In 1994 and 1995 Jim was elected president of the Institute of Nuclear Materials Management (INMM), an international technical professional society devoted to all aspects of improving the management of nuclear materials. The INMM elevated him to the rank of Fellow in 2000. Jim is currently the U.S. member of the IAEA Director General's Standing Advisory Group on Safeguards Implementation (SAGSI).

Jim received a BA in physics from The Johns Hopkins University in 1967 and a PhD in nuclear physics from Rutgers University in 1972. He has been a member of APS since 1971.

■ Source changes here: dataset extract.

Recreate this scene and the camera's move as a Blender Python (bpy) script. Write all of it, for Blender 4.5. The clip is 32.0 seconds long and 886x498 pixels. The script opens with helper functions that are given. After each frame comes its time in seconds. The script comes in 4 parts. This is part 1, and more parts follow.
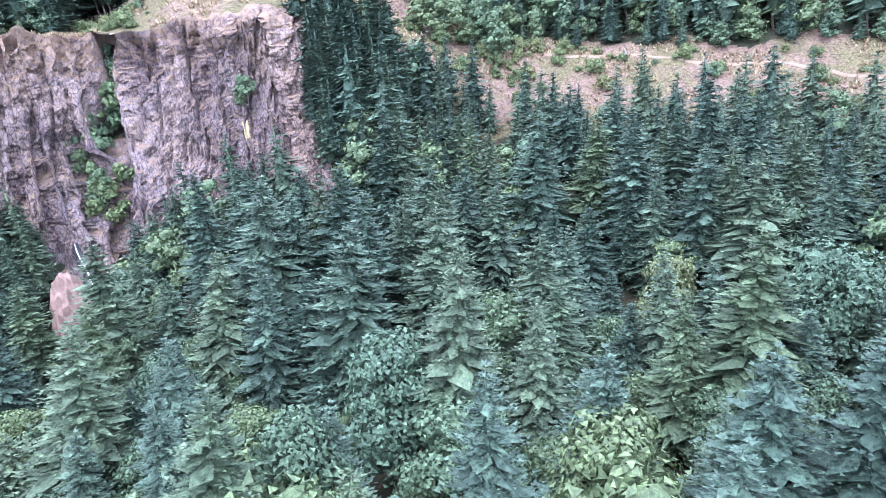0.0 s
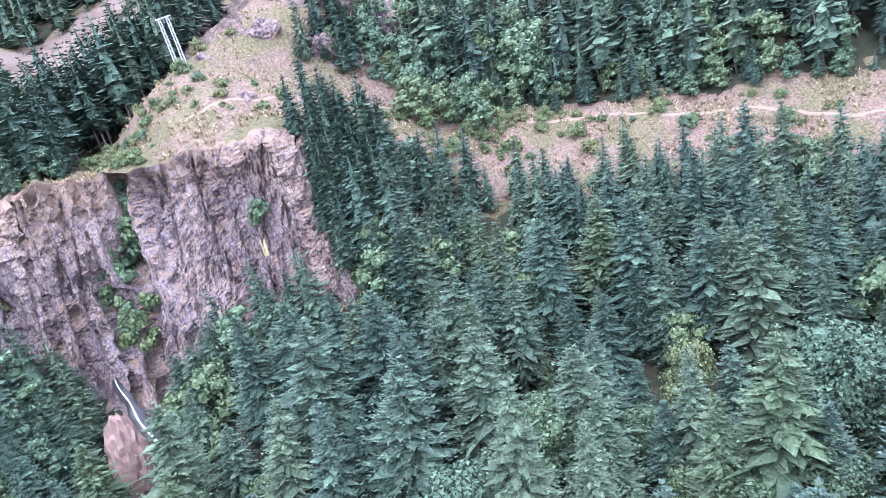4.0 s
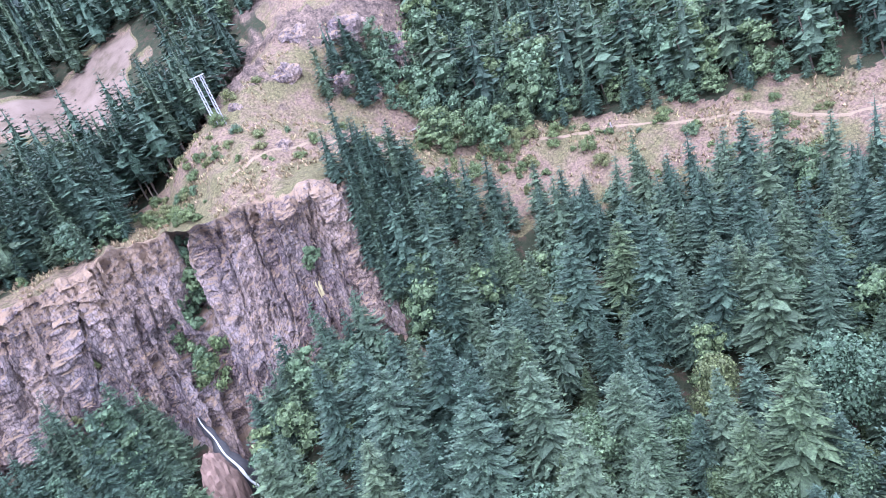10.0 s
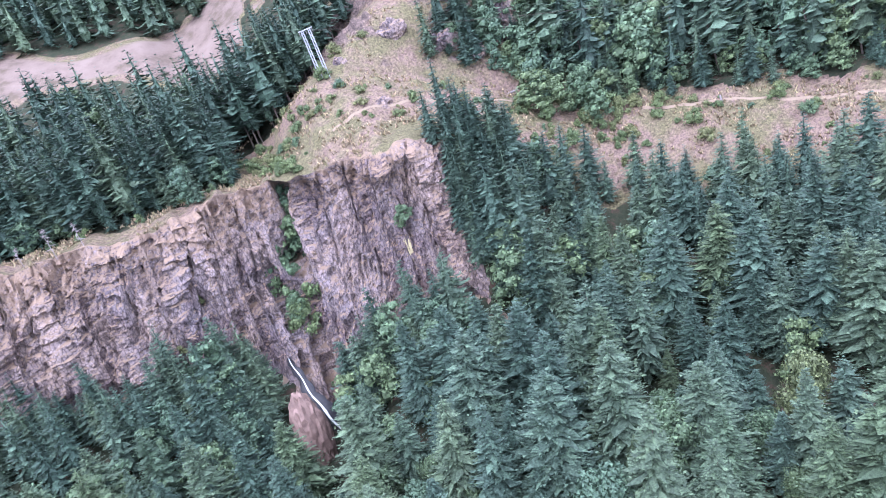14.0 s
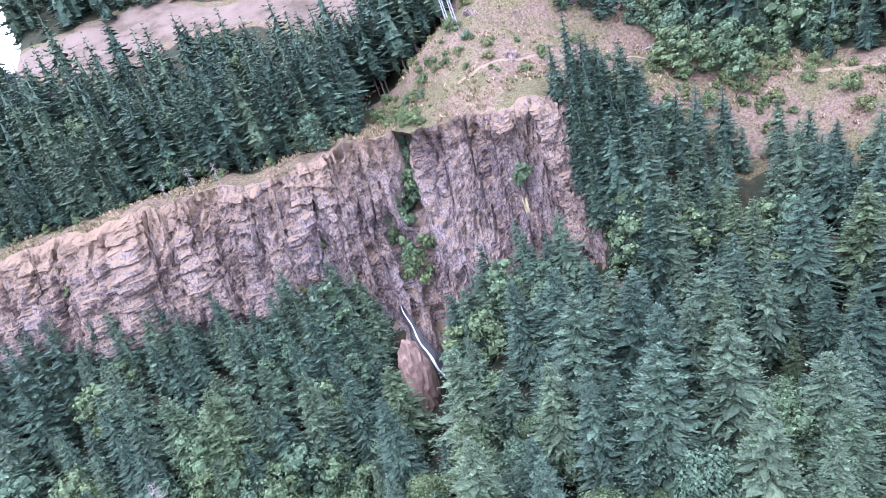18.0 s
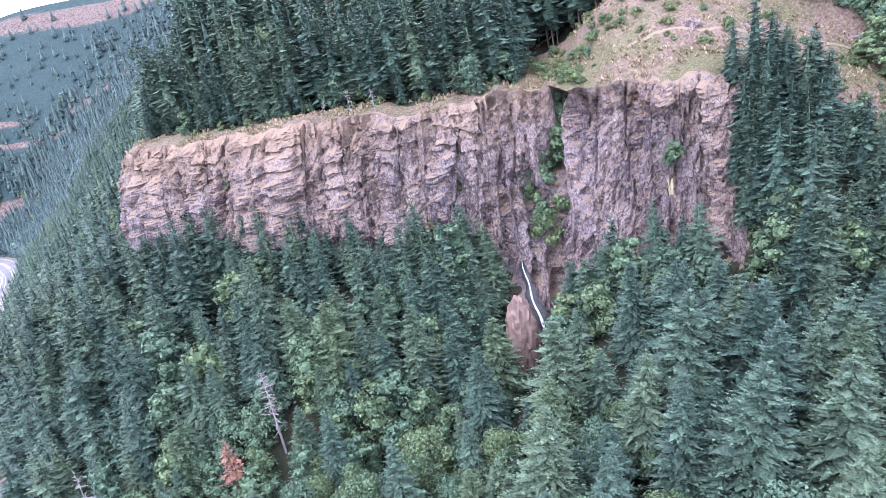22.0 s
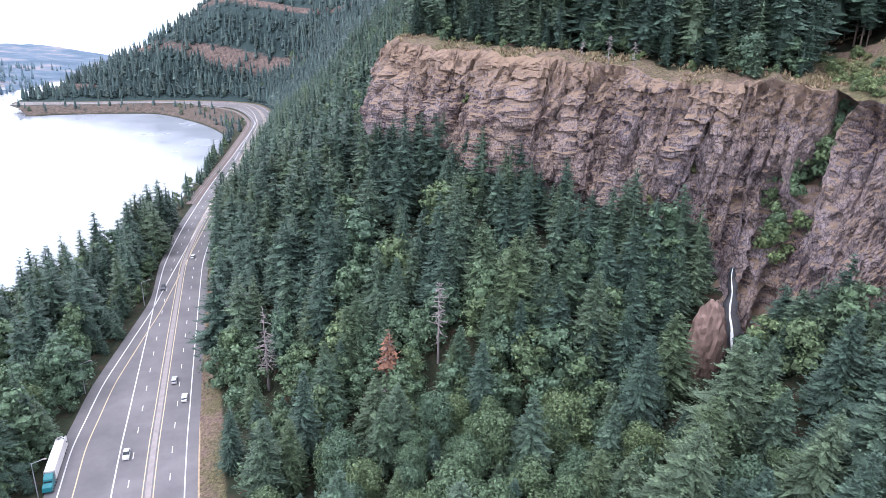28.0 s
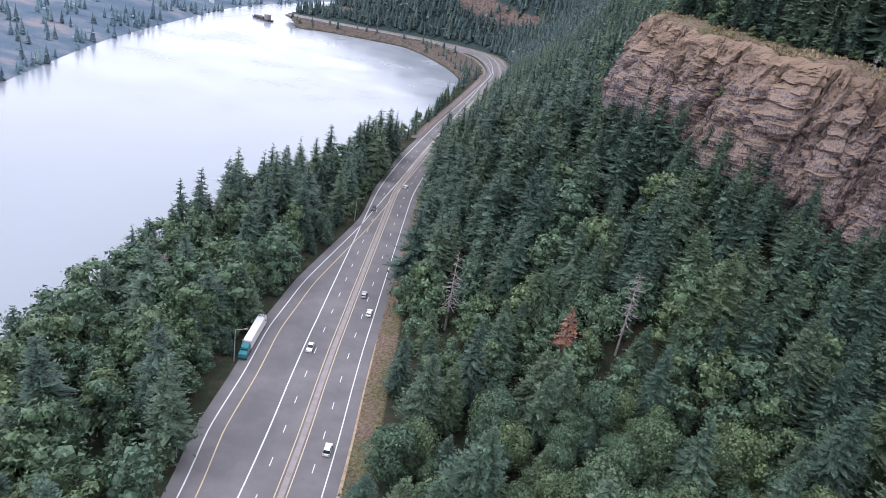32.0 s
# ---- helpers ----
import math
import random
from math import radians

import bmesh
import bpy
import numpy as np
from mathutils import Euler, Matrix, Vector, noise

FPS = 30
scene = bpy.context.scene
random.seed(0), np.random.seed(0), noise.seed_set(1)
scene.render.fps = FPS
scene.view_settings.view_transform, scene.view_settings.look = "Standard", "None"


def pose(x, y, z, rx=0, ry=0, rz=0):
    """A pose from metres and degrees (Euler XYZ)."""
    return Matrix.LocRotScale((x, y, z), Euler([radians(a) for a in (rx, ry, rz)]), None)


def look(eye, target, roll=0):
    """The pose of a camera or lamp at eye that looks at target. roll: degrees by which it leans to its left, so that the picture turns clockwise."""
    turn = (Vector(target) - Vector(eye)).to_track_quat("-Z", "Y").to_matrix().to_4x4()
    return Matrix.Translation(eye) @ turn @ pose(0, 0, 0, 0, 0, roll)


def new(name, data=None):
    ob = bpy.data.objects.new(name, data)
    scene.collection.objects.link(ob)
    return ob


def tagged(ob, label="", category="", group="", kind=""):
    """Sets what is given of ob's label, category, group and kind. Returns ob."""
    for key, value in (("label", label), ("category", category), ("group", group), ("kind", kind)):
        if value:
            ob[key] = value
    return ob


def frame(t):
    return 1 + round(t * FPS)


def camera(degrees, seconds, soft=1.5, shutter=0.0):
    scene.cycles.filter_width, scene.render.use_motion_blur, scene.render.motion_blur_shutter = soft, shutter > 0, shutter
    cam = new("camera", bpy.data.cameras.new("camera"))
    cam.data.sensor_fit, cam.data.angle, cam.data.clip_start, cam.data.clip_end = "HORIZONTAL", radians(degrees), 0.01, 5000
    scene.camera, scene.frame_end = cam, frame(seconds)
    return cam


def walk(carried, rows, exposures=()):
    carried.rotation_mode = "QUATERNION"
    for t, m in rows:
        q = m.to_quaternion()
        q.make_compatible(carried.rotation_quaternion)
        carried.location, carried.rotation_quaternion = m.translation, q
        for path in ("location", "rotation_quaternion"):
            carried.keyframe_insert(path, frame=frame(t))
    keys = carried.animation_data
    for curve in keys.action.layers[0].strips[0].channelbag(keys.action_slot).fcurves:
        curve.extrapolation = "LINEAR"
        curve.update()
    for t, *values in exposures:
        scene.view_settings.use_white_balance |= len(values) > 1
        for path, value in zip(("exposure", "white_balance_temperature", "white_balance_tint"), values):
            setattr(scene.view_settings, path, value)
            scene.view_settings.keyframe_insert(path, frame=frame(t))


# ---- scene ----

Frank von Hippel, a theoretical physicist, is a Professor of Public and International Affairs at Princeton University and co-principal investigator of Princeton's research Program on Science and Global Security. From September 1993 through 1994, while Assistant Director for National Security in the White House Office of Science and Technology Policy, he played a major role in developing U.S.-Russian cooperative programs to increase the security of Russian nuclear-weapons-useable materials. He is the chairman of the American Physical Society’s Panel on Public Affairs and chairman of the editorial board of Science & Global Security.

Since the early 1980's von Hippel’s research has focused on developing the analytical basis for: deep cuts in the U.S. and Soviet/Russian nuclear stockpiles; removal of their ballistic missiles from launch-on-warning alert; verified nuclear-warhead elimination; a comprehensive nuclear-warhead test ban; and ending production, minimizing use and disposing of excess nuclear-weapons-useable fissile materials.

In 1977, von Hippel shared with Joel Primack the American Physical Society's Forum Award for Promoting the Understanding of the Relationship of Physics and Society in their book, Advice and Dissent: Scientists in the Political Arena. In 1991, the American Institute of Physics published a collection of his articles under the title, Citizen Scientist, in its "Masters of Physics" series. In 1993 he was awarded a 5-year MacArthur Prize Fellowship. In 1994 he received the American Association for the Advancement of Sciences' Hilliard Roderick Prize for Science, Arms Control and International Security.